The Hagia Sophia Tickets website built by Logic Grid Studio, showing the skip-the-line booking experience and the six-language navigation — English, Deutsch, Español, Français, Italiano and 简体中文 — across Tickets, Visit, What to See and FAQs for the Istanbul landmark.
The built site: a from-scratch, six-language ticket experience for Hagia Sophia — skip-the-line booking, honest visit logistics, and a What-to-See guide to the dome, the Byzantine mosaics and the Wishing Column, all delivered natively in English, Deutsch, Español, Français, Italiano and 简体中文.

Our approach

We started from the visitor and worked outward. The page architecture answers the journey in order — Why Visit to earn attention, Know Before You Go for the honest logistics, Choose Your Experience to compare tickets, What to See Inside to build anticipation, Plan Your Visit to close — so a stranger from any country lands and is carried straight to a booking. The skip-the-line experience was built to be fast and unambiguous, with the security-check reality stated plainly rather than hidden, because a clear promise converts better than an oversold one. Multilingual was treated as architecture, not translation: six locales including 简体中文 built as parallel first-class experiences so every visitor reads native content. The technical SEO foundation went in from the first commit — crawlable structure, clean metadata and headings tuned to how people actually search for Hagia Sophia tickets. And GEO/AEO shaped the content itself: the FAQ block and the Know-Before-You-Go and What-to-See sections were written as direct, well-structured answers, so when a traveller asks an AI engine how to visit Hagia Sophia, the pages are shaped to be quoted.

The outcome

Hagia Sophia Tickets went from nothing to a complete, six-language ticket site for one of the most famous landmarks on earth — built, written, and tuned for search and AI answer engines by a single partner. A traveller arriving in any of six languages — English, Deutsch, Español, Français, Italiano or 简体中文 — lands on a page that speaks to them natively, learns what to see inside, gets the honest logistics on dress code, prayer times and the 24–48-hour booking window, compares ticket options, and skips the line through a booking flow built for exactly that. The technical SEO foundation means each locale is crawlable and competitive in a crowded travel query space, and the GEO/AEO structure means the pages are shaped to be cited when someone asks an AI engine how to visit. What the client has is not a template or a single-language landing page but a from-scratch multilingual landmark booking site, owned end to end — build, content, SEO and GEO — behind one simple job: turn the world's curiosity about Hagia Sophia into a booked, well-prepared visit.
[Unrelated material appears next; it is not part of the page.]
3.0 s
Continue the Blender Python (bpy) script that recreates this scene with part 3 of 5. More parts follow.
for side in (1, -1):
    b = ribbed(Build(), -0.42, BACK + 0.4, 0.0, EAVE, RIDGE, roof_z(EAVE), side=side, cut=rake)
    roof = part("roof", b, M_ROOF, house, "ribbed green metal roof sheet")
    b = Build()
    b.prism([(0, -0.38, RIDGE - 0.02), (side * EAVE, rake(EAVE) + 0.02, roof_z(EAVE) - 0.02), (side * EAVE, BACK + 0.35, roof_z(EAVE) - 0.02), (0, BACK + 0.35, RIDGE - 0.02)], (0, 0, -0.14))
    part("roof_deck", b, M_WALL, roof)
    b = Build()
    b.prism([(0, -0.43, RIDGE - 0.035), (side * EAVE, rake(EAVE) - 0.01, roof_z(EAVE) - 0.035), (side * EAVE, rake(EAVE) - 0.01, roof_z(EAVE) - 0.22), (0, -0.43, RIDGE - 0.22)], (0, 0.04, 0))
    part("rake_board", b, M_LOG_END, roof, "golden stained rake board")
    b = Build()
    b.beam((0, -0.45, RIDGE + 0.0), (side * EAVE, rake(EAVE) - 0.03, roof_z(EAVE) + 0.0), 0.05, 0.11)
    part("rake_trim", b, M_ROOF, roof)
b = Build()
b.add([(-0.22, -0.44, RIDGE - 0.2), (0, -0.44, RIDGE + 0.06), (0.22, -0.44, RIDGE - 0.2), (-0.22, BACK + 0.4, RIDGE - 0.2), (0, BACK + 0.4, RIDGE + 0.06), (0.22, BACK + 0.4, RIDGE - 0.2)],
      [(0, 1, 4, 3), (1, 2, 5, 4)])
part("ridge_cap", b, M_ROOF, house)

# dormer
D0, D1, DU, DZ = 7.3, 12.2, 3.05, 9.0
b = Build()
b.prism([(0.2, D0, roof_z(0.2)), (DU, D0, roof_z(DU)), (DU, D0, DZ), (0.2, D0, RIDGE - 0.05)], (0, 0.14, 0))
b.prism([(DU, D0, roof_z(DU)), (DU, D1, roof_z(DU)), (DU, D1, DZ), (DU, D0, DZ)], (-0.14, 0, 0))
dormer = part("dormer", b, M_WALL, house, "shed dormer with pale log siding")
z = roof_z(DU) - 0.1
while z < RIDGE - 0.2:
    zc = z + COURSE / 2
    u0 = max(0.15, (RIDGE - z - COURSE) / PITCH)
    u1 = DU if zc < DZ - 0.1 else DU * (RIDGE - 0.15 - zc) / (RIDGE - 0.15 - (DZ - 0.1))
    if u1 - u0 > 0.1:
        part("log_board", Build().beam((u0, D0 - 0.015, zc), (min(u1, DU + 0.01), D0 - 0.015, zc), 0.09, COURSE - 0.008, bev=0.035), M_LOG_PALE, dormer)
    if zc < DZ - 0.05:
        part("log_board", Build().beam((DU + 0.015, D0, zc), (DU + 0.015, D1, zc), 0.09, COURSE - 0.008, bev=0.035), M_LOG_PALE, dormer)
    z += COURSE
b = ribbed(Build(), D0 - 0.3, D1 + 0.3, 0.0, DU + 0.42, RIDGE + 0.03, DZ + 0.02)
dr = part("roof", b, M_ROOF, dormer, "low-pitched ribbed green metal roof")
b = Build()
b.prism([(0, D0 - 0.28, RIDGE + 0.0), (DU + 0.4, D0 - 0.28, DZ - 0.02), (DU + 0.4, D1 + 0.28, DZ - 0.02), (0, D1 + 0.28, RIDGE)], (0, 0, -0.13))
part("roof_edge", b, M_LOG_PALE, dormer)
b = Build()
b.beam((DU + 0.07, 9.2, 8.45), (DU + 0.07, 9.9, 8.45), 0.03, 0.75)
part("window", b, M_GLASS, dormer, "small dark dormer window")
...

6 languagesEnglish, Deutsch, Español, Français, Italiano and 简体中文 — a genuine multilingual build, not machine translation
Built from scratchthe from-zero front end, skip-the-line booking and visitor content for the landmark, owned end to end
Web + SEO + GEOthe build plus a technical SEO foundation and GEO/AEO structure tuned for an Istanbul-ticket query space

Frequently asked questions

What did Logic Grid Studio do for Hagia Sophia Tickets?

Logic Grid Studio built hagiasophia-ticket.com from scratch and owned the project end to end — the from-zero front end, the skip-the-line booking experience, and the visitor content and information architecture for the landmark, from Why Visit and Know Before You Go through the ticket comparison, the What to See Inside guide and the FAQs. On top of the build we laid the technical SEO foundation and the GEO/AEO structure that let both search engines and AI answer engines crawl, understand and cite the pages. The whole thing was delivered in six languages: English, Deutsch, Español, Français, Italiano and 简体中文.
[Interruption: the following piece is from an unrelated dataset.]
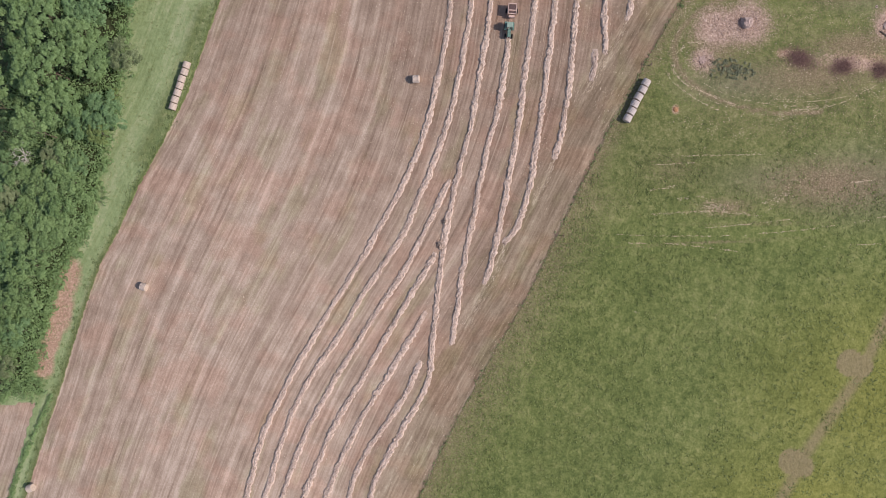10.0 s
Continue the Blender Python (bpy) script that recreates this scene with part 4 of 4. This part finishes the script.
def dead_tree(at, height, spread, seed, label, thick=0.15):
    ob = thing("dead_tree", at, 0, label, "dead tree")
    r = random.Random(seed)
    bm = bmesh.new()

    def limb(p, way, length, thick, depth):
        q = p + way * length
        rod(p, q, thick, thick * 0.6, 7, bm)
        if depth:
            for _ in range(3):
                w = (way + Vector((r.uniform(-1, 1), r.uniform(-1, 1), r.uniform(-0.25, 0.5))) * 0.95).normalized()
                limb(q, w, length * r.uniform(0.55, 0.85), thick * 0.6, depth - 1)

    limb(Vector((0, 0, -0.4)), Vector((0, 0, 1)), height * 0.6, thick * 1.3, 0)
    top = Vector((0, 0, height * 0.6 - 0.4))
    for k in range(5):
        a = 1.256 * k + r.uniform(-0.4, 0.4)
        limb(top, Vector((math.cos(a), math.sin(a), 0.9)).normalized(), spread * 0.42, thick, 4)
    part("trunk", bm, DEADWOOD, ob)
    return ob


dead_tree((-32.0, 44.7), 11.0, 3.4, 3, "bare bleached dead tree at the wood's edge")
dead_tree((-82.6, -44.4), 9.5, 2.7, 8, "bare grey dead tree poking through the canopy", 0.08)
dead_tree((-78.4, -11.0), 14.0, 2.2, 9, "small bare grey dead tree among green crowns", 0.06)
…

What languages does the site support, and how was the multilingual build done?

The site ships in six languages — English, Deutsch, Español, Français, Italiano and 简体中文 — including a non-Latin script. It was built as a genuine multilingual architecture, with each locale a first-class experience and native visitor content rather than a machine-translated layer bolted onto an English site. Every section — tickets, visit logistics, what to see inside the landmark, and the FAQs — and the whole booking flow is delivered in all six languages, so a traveller from any of those markets reads and books in their own language.
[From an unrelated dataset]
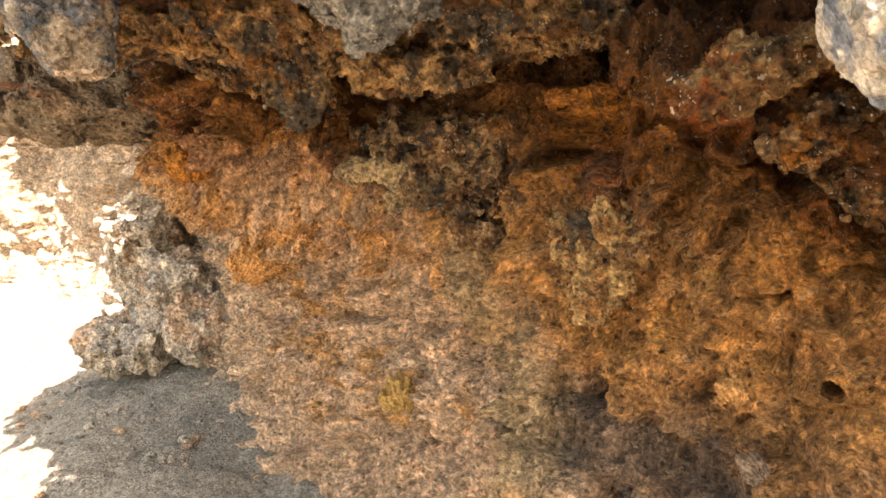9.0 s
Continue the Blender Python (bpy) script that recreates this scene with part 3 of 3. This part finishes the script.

What does the skip-the-line booking experience cover?

The site is built around skip-the-line access: visitors can skip the ticket line, and the booking flow makes choosing and buying the right ticket fast and clear. Logic Grid Studio designed the Choose Your Experience comparison and the surrounding Know Before You Go and Plan Your Visit content so the promise is set honestly — everyone still passes a security check, modest dress is required with a headscarf for women, access is limited during prayer times, and booking 24–48 hours ahead is advised in busy seasons — all woven into the build rather than buried.

Why does the SEO and GEO work matter for a landmark ticket site?

Hagia Sophia is one of the most famous landmarks in the world, and ticket searches are a fiercely contested travel query space. The technical SEO foundation Logic Grid Studio built makes each of the six locales crawlable and competitive, while the GEO/AEO structure — answer-shaped FAQs and clearly organised visit and what-to-see content — shapes the pages to be cited by AI answer engines when a traveller asks how to visit Hagia Sophia. Because the build, the content, the technical SEO and the GEO were owned by one partner, those signals were designed into the architecture from the first commit rather than retrofitted later.